* Start Collected data *
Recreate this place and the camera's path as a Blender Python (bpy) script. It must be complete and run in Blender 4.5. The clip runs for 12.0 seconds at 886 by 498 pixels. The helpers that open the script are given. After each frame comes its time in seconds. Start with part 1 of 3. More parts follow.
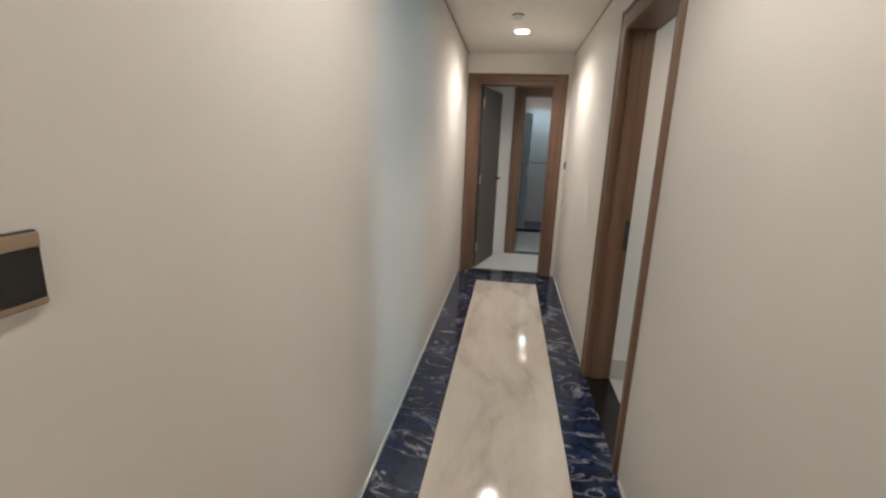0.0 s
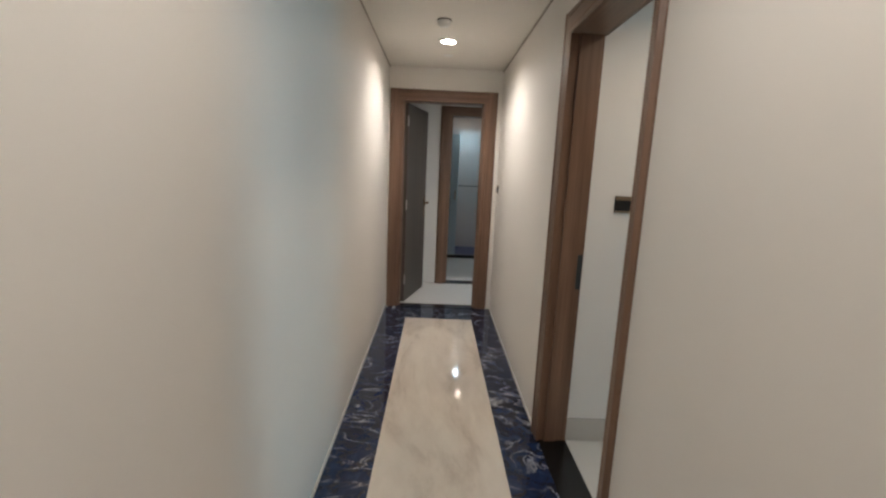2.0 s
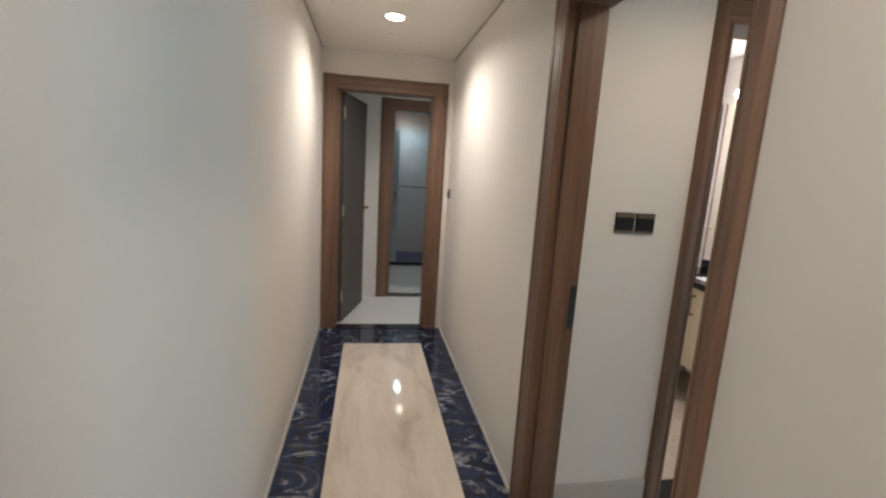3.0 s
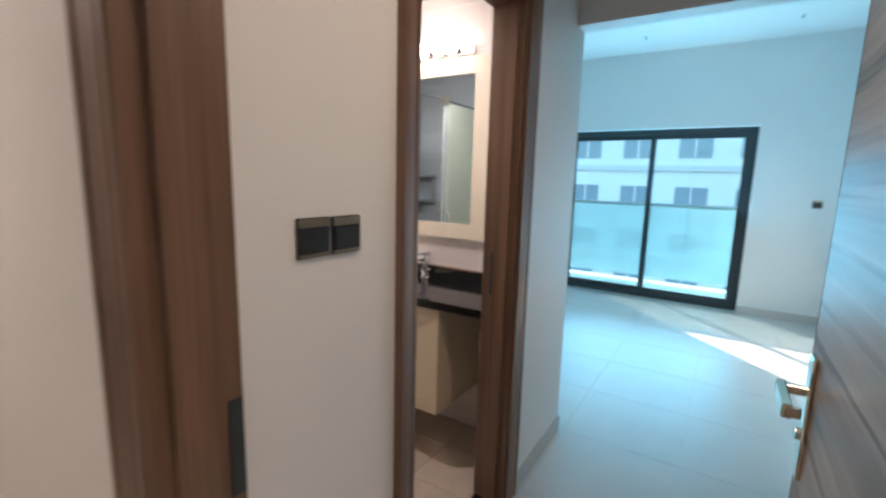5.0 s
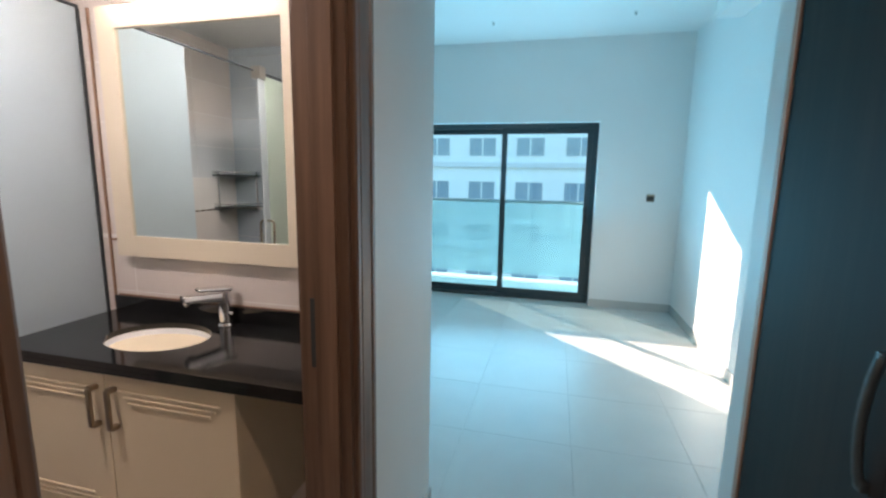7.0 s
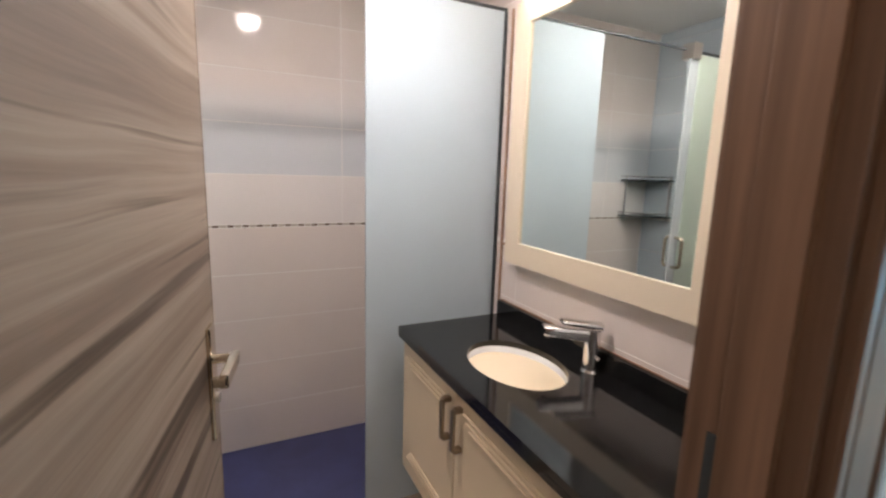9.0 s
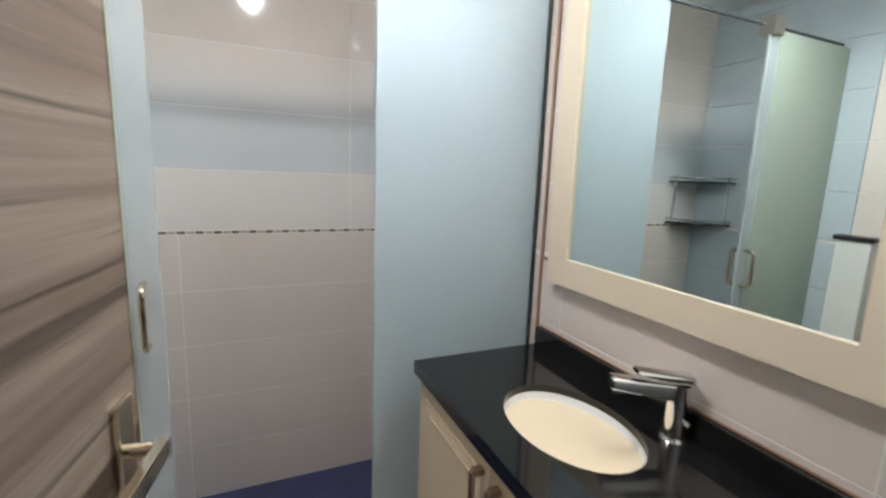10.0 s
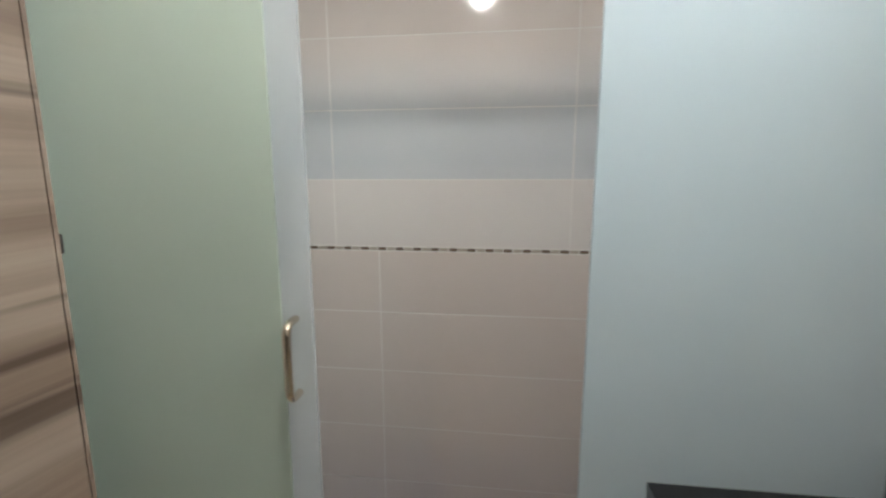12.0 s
* End Collected data *
• Exercise instructions:
Quote the data above in full, leaving out the pictures it holds.

• Final result:
Recreate this place and the camera's path as a Blender Python (bpy) script. It must be complete and run in Blender 4.5. The clip runs for 12.0 seconds at 886 by 498 pixels. The helpers that open the script are given. After each frame comes its time in seconds. Start with part 1 of 3. More parts follow.
0.0 s
2.0 s
3.0 s
5.0 s
7.0 s
9.0 s
10.0 s
12.0 s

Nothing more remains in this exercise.